We sincerely thank the following projects for their contributions to Libra:
- LLaVA: A Large Language and Vision Assistant, laying the groundwork for multimodal understanding.
- FastChat: An Open Platform for Training, Serving, and Evaluating Large Language Model based Chatbots.
- LLaMA: Open and efficient foundation language models that inspired our core language processing capabilities.
- MEDITRON: Open and efficient medical Large language models.
- RAD-DINO: An open and efficient biomedical image encoder, enabling robust radiological analysis.
If you find our paper and code useful in your research and applications, please cite using this BibTeX:
@misc{zhang2024libraleveragingtemporalimages,
title={Libra: Leveraging Temporal Images for Biomedical Radiology Analysis},
author={Xi Zhang and Zaiqiao Meng and Jake Lever and Edmond S. L. Ho},
year={2024},
eprint={2411.19378},
archivePrefix={arXiv},
primaryClass={cs.CV},
url={https://arxiv.org/abs/2411.19378},
}Libra is primarily designed to assist clinical practitioners, researchers, and medical students in generating chest X-ray reports. Key applications include:
- Clinical Decision Support: Providing draft findings that can be refined by a radiologist.

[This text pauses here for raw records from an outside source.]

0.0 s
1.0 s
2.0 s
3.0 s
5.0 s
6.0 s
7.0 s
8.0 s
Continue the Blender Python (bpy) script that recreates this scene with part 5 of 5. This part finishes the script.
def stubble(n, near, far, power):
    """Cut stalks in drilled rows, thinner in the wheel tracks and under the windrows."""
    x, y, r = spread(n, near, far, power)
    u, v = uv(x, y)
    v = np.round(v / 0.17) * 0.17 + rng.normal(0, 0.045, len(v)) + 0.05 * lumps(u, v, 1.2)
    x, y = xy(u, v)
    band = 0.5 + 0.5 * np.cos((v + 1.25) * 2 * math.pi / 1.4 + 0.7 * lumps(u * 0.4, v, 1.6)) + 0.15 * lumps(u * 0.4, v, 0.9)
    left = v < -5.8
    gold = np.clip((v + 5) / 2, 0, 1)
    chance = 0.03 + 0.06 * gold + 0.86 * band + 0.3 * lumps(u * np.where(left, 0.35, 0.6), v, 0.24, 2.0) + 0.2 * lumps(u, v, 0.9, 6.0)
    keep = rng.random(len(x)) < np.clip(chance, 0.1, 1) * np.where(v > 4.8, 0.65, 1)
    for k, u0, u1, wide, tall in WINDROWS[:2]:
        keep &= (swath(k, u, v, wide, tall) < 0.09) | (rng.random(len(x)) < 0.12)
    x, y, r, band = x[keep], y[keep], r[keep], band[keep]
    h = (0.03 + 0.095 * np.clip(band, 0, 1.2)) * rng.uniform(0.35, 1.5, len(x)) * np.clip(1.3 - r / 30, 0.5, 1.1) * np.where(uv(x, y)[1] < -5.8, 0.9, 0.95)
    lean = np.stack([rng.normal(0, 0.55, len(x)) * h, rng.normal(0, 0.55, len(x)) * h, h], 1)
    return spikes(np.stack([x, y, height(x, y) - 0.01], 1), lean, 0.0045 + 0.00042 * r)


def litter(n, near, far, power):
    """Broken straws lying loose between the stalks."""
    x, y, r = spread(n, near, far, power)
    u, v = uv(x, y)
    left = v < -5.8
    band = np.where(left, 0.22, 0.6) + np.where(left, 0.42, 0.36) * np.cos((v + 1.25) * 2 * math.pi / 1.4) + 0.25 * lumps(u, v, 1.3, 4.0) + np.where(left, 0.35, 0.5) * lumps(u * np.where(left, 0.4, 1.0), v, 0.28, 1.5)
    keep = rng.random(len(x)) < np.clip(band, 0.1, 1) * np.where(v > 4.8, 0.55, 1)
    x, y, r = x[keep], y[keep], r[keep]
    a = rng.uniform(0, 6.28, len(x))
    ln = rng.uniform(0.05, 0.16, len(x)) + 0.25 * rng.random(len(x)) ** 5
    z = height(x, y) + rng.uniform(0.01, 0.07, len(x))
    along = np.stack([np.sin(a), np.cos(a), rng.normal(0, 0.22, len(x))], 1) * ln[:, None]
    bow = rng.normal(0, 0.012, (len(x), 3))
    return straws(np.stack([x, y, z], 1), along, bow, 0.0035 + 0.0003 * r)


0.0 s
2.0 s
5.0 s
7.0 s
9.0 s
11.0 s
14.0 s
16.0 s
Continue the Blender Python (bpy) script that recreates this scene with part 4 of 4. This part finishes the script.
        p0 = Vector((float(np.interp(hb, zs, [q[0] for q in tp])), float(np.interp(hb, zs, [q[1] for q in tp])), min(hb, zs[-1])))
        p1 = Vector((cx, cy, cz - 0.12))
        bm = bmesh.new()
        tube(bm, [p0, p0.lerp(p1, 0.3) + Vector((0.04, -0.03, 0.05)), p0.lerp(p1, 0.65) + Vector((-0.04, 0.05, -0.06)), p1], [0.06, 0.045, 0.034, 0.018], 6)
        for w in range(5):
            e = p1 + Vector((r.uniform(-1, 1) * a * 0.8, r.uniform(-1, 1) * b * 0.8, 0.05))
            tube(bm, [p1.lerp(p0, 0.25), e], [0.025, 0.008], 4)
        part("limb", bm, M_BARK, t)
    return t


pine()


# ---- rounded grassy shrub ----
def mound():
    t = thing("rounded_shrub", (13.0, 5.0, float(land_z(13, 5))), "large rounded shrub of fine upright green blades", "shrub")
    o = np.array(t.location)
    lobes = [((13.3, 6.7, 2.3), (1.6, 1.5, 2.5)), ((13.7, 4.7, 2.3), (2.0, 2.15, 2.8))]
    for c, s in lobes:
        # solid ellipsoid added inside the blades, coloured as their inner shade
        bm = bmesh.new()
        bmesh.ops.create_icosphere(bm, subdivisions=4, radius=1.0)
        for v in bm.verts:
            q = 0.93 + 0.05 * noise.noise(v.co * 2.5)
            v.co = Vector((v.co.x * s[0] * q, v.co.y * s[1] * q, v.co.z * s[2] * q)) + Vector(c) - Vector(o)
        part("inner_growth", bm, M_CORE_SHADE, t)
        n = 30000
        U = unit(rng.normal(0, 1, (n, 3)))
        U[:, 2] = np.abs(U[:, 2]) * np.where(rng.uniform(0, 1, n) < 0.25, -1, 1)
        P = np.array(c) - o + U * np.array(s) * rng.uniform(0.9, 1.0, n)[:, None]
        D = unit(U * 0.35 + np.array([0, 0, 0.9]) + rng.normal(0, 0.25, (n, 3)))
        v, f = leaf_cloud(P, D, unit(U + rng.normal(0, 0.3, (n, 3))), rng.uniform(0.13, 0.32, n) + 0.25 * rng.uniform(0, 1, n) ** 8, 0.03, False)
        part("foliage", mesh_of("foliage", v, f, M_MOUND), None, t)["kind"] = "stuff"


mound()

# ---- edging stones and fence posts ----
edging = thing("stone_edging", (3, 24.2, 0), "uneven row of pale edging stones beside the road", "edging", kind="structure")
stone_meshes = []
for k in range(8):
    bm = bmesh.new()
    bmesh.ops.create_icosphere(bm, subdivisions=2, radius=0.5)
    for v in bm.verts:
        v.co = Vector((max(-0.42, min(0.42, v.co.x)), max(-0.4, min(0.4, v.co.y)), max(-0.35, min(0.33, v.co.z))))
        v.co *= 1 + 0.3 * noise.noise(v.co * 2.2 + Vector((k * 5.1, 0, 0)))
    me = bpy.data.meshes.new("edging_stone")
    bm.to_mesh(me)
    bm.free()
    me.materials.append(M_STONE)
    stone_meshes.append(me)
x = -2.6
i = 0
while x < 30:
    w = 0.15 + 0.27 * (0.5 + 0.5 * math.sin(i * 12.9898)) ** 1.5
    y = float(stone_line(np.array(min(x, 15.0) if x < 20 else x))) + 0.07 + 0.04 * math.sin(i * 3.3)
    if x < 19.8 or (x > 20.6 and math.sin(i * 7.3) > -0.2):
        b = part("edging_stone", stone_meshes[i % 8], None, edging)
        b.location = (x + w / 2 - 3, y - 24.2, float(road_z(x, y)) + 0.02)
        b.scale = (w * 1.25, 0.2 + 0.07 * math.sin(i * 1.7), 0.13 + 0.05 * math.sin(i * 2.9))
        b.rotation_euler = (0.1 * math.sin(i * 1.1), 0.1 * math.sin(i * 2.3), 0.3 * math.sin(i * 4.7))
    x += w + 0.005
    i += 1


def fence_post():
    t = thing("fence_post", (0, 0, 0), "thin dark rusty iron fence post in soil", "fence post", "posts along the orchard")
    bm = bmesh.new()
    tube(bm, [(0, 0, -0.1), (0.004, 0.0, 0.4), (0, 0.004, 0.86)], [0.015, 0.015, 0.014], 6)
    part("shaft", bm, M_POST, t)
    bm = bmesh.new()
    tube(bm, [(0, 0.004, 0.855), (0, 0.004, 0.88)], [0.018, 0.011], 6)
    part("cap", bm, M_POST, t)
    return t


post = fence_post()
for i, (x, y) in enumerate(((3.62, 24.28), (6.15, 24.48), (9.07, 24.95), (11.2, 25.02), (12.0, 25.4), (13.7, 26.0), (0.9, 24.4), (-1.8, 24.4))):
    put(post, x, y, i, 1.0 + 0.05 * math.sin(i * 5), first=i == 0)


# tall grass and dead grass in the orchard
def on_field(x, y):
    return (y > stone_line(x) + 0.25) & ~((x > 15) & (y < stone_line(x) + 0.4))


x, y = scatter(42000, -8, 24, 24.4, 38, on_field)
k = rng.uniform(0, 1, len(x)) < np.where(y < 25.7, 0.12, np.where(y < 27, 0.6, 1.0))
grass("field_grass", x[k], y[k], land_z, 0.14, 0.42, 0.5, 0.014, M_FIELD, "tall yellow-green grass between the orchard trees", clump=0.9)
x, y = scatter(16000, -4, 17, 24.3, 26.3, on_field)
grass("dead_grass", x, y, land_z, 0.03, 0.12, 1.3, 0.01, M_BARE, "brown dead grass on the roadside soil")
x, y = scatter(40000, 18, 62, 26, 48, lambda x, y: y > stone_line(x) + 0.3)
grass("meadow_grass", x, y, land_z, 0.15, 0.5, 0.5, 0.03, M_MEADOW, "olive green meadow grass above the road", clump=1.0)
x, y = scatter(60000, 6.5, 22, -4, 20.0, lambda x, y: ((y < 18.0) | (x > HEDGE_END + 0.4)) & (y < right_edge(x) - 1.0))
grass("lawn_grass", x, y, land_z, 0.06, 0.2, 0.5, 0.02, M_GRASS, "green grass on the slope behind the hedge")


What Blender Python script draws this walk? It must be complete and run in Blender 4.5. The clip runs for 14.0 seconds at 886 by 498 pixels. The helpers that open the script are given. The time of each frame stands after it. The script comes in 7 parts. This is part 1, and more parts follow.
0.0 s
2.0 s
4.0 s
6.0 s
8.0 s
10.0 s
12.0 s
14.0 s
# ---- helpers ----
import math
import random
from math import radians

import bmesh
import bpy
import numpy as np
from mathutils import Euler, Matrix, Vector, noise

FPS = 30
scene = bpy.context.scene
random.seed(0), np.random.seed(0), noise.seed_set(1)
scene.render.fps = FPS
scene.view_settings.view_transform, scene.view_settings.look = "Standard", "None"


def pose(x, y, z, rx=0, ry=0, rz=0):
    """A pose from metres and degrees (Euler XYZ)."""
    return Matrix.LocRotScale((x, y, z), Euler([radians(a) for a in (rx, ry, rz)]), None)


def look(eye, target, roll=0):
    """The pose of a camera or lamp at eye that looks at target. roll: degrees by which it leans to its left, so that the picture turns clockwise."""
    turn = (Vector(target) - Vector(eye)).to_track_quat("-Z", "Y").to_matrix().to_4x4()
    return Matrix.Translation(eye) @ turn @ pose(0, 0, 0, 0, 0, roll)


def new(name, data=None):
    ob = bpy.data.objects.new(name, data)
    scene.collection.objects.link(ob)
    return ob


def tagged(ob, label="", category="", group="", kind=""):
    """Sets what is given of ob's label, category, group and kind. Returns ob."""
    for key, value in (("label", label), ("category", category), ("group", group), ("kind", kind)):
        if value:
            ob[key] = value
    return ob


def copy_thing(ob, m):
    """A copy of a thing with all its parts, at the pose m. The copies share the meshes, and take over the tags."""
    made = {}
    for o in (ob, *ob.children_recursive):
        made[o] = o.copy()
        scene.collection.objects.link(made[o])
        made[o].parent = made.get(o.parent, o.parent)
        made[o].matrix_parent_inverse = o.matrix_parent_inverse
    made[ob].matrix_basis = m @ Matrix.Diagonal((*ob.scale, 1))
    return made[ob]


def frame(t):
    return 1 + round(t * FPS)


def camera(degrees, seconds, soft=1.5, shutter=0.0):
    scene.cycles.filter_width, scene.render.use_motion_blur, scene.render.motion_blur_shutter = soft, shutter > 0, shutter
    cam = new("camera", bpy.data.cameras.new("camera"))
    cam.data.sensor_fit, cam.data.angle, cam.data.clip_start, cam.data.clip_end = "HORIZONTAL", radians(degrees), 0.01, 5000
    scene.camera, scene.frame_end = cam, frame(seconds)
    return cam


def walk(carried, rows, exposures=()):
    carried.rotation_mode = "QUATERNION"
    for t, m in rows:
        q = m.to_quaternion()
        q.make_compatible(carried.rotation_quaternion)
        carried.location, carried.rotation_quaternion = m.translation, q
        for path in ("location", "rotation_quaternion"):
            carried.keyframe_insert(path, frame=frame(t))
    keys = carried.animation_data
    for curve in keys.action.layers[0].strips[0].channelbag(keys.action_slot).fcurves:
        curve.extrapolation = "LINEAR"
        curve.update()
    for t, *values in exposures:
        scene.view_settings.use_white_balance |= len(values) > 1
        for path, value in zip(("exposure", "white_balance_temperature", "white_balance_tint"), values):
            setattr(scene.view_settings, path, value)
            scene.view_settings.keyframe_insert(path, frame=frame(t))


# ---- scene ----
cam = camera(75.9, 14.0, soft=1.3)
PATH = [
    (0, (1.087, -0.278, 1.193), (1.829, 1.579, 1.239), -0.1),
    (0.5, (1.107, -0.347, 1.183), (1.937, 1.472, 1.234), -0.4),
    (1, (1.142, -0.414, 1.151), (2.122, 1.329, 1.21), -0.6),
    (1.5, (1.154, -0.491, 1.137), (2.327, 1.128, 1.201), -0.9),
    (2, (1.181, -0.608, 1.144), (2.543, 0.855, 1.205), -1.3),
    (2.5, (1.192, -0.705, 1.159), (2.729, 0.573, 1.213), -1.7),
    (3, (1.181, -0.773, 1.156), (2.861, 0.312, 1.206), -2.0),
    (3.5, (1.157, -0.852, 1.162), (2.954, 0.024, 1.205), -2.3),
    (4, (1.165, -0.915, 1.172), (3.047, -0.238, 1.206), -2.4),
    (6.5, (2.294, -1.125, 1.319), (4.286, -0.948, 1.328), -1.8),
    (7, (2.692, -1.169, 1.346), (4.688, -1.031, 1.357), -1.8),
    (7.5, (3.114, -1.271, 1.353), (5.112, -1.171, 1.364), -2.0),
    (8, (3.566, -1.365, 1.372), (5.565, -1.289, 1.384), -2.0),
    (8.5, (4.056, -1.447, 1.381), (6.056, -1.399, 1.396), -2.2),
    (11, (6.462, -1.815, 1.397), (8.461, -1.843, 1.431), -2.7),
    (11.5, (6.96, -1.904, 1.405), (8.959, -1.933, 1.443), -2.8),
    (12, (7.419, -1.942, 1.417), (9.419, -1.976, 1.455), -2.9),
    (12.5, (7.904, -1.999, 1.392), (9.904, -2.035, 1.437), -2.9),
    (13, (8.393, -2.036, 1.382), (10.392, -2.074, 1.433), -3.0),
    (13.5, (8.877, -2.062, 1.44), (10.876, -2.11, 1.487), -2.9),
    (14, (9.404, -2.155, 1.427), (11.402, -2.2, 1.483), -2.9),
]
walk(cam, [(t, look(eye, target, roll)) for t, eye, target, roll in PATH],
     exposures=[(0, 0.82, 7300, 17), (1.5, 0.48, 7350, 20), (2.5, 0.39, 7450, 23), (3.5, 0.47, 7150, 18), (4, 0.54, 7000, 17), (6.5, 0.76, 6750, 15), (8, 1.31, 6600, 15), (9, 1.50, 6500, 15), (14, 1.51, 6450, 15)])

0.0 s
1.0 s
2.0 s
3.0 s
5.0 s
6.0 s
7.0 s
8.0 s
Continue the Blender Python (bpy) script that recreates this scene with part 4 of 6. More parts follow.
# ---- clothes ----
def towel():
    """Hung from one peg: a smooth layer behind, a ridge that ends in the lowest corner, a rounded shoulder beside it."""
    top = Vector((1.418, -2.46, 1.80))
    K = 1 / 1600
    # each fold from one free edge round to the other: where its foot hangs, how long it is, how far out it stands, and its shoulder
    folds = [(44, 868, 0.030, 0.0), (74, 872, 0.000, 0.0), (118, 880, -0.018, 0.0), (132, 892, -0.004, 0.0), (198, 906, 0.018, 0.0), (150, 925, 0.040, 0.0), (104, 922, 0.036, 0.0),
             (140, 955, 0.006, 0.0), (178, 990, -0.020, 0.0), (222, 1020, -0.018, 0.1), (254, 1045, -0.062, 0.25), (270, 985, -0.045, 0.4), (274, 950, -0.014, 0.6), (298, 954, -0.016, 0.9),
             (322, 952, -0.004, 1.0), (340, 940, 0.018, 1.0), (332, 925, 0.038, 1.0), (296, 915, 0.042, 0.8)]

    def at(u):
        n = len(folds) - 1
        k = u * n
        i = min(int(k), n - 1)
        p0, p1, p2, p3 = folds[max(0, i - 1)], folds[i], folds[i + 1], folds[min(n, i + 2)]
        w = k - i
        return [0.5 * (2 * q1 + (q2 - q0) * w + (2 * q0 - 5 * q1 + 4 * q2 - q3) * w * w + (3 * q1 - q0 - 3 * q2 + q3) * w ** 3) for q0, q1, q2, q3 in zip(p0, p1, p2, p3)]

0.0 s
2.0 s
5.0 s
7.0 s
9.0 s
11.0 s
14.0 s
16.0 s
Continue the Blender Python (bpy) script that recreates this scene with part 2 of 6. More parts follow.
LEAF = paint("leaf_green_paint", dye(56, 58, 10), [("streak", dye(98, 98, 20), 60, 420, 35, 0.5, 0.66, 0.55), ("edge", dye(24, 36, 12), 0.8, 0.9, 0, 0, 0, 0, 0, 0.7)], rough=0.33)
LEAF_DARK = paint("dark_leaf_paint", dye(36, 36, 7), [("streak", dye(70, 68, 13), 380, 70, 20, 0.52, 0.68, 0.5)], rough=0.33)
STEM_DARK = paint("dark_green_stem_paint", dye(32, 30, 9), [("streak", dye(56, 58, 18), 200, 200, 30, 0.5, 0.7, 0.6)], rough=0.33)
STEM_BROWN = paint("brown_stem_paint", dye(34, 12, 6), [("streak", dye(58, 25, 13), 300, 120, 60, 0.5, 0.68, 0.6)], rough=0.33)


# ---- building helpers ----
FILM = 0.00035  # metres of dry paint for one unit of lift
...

- Educational Tool: Demonstrating example interpretations and temporal changes for training radiology residents.
- Research: Facilitating studies on automated report generation and temporal feature learning in medical imaging.
Important: Outputs should be reviewed by qualified radiologists or medical professionals before final clinical decisions are made.
Limitations and Recommendations
- Data Bias: The model’s performance may be less reliable for underrepresented demographics or rare pathologies.
- Clinical Oversight: Always involve a medical professional to verify the results—Libra is not a substitute for professional judgment.
- Temporal Inaccuracies: Despite TAC’s focus on temporal alignment, subtle or uncommon changes may go unrecognized.
- Generalization: Libra’s performance on chest X-ray types or conditions not seen during training may be limited.
Ethical Considerations
- Patient Privacy: Ensure the data is fully de-identified and compliant with HIPAA/GDPR (or relevant privacy regulations).
- Responsible Use: Deploy Libra’s outputs carefully; they are not guaranteed to be error-free.
- Accountability: Users and organizations must assume responsibility for verifying clinical accuracy and safety.
Disclaimer
This tool is for research and educational purposes only. It is not FDA-approved or CE-marked for clinical use. Users should consult qualified healthcare professionals for any clinical decisions.